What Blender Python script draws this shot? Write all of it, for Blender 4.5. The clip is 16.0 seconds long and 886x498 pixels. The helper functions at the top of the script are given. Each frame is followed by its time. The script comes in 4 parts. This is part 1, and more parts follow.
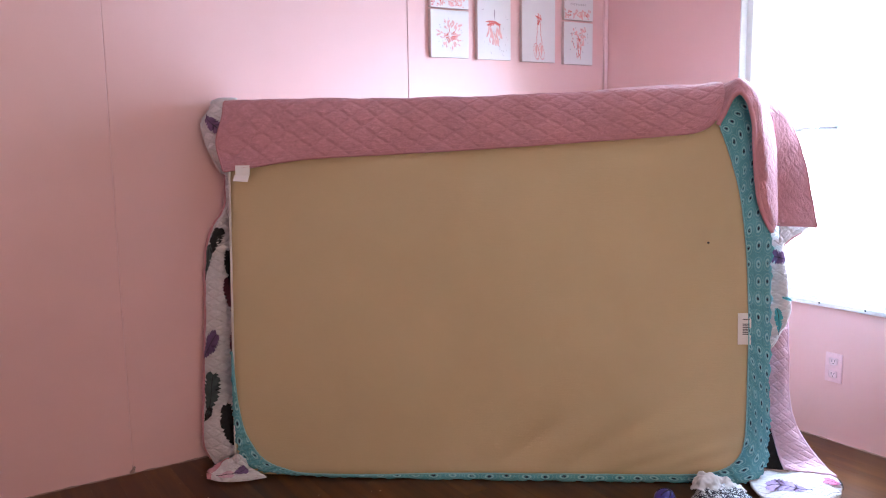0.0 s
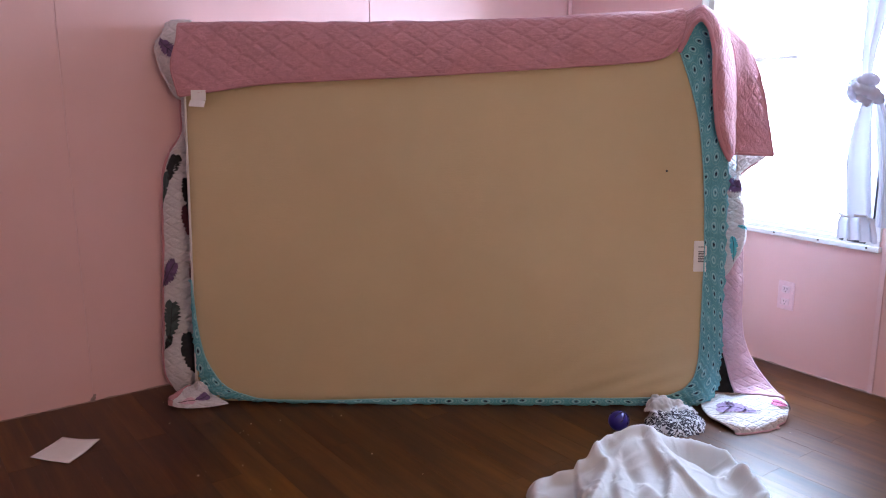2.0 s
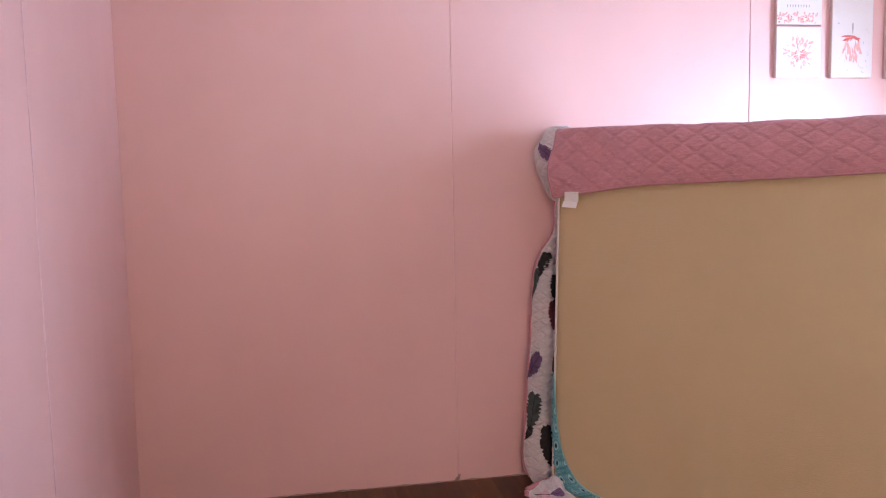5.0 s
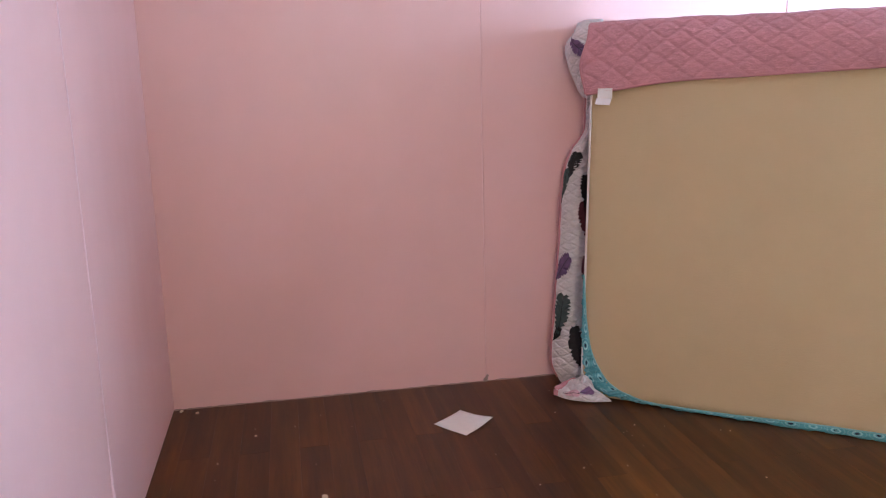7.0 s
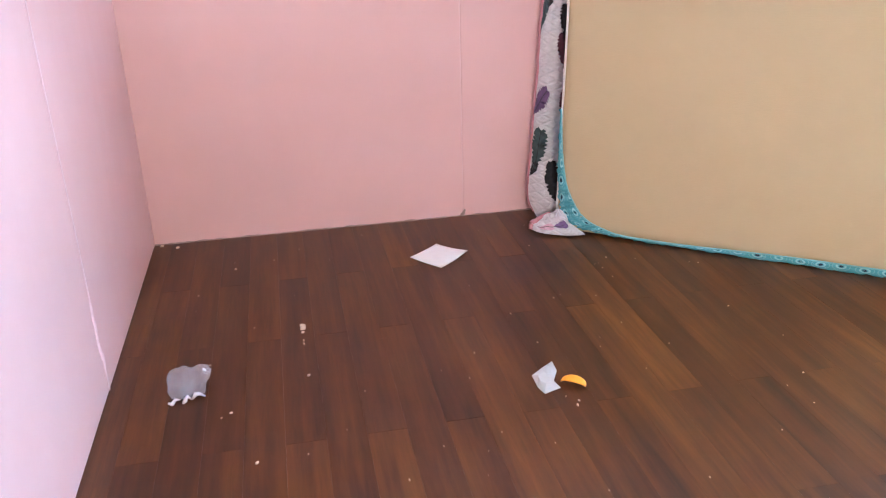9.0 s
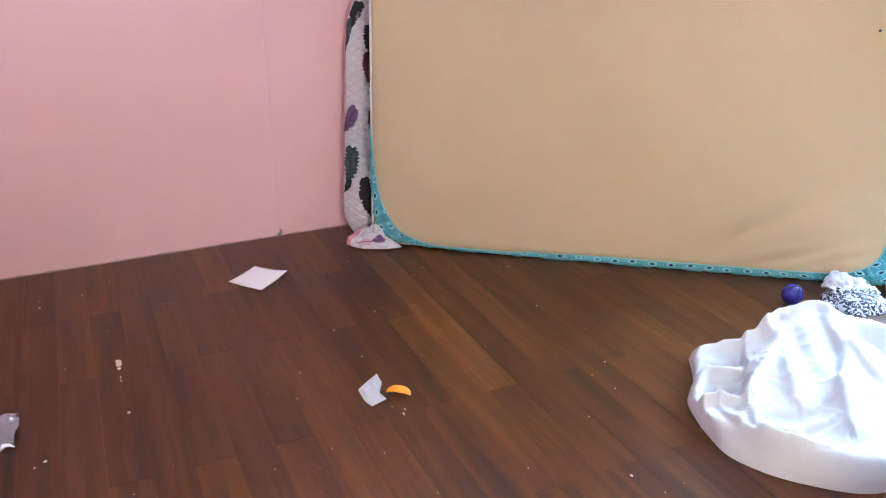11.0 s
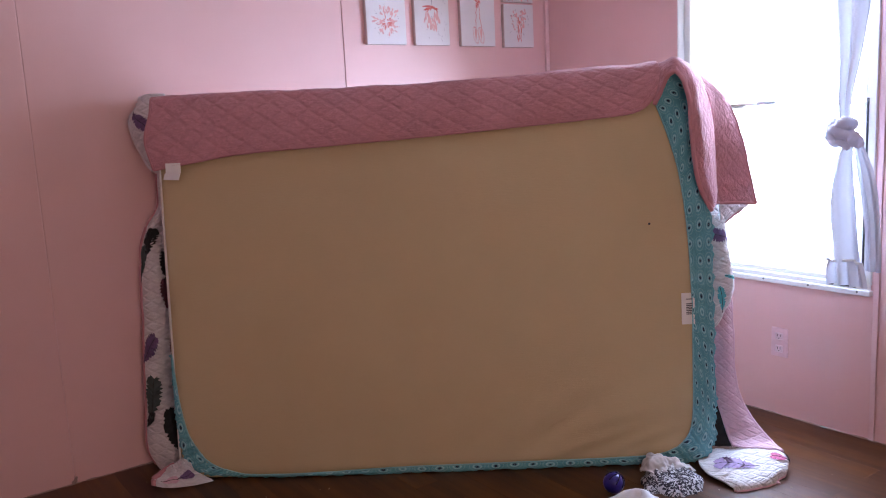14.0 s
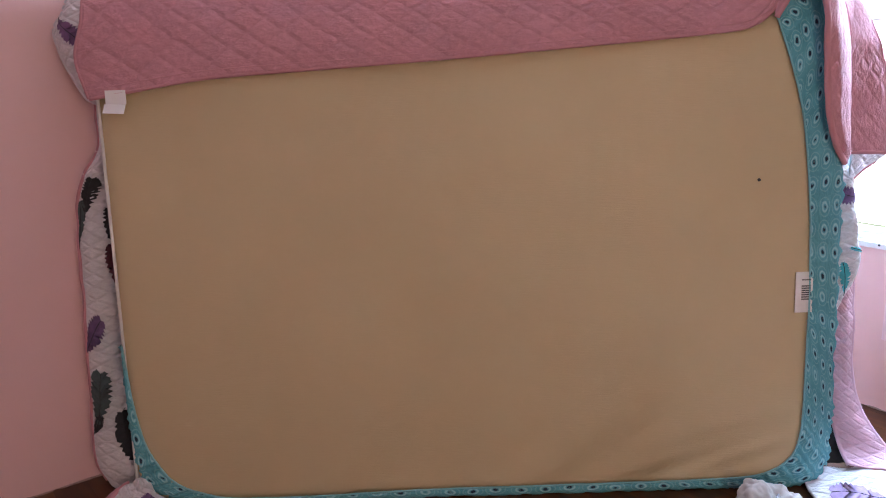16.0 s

--- --- ---

Goal: Quote the data exactly, leaving every image out of the copy.

Finished exercise:
What Blender Python script draws this shot? Write all of it, for Blender 4.5. The clip is 16.0 seconds long and 886x498 pixels. The helper functions at the top of the script are given. Each frame is followed by its time. The script comes in 4 parts. This is part 1, and more parts follow.
0.0 s
2.0 s
5.0 s
7.0 s
9.0 s
11.0 s
14.0 s
16.0 s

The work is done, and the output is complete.